Most ominously, when predominantly black, mixed-income projects decline because of the difficulties posed by the underclass poor, it reinforces the view that too many black people are bad for a neighborhood. Thus whites generalize that they must be wary of blacks, rather than of underclass newcomers of whatever ethnicity. Some of the racial tension in Canarsie, as Jonathan Rieder has written, can be traced to the presence of public housing projects preponderantly occupied by low-income black families on the fringe of a neighborhood of one- and two-family homes. By opening middle-class neighborhoods to poor black families who have not yet worked their way up the socioeconomic ladder, such subsidized housing invites middle-class whites to identify race as the problem and to become intolerant even of the middle-class black homebuyer who would otherwise easily fit into the neighborhood.

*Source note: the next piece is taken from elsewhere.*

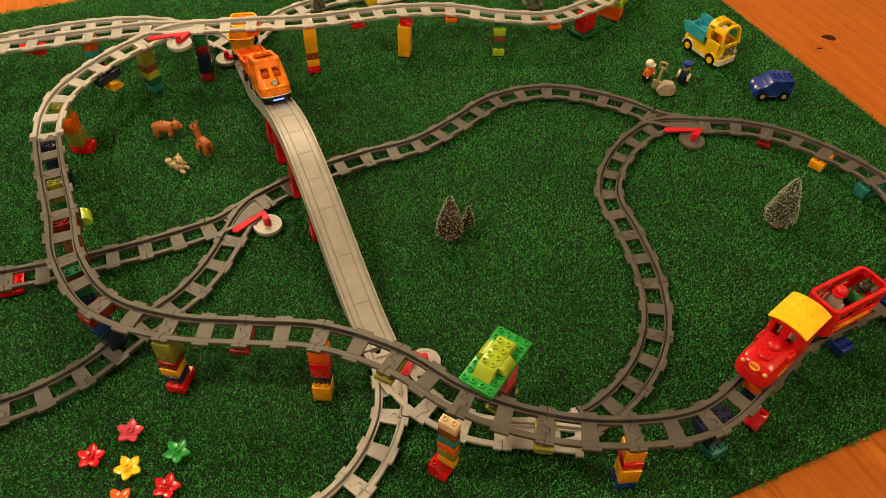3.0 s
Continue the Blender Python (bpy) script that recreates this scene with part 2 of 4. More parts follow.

Thoughtful people may well support a government effort to moderate racially segregated residential neighborhoods in an effort to change school segregation. But when government subsidizes the market, it changes social dynamics in ways that can pose risks for those it seeks to help. In New York, where there is both more subsidized housing and seemingly more racial tension than in just about any other U.S. city, policymakers ignore the relationship between the two at the city’s peril.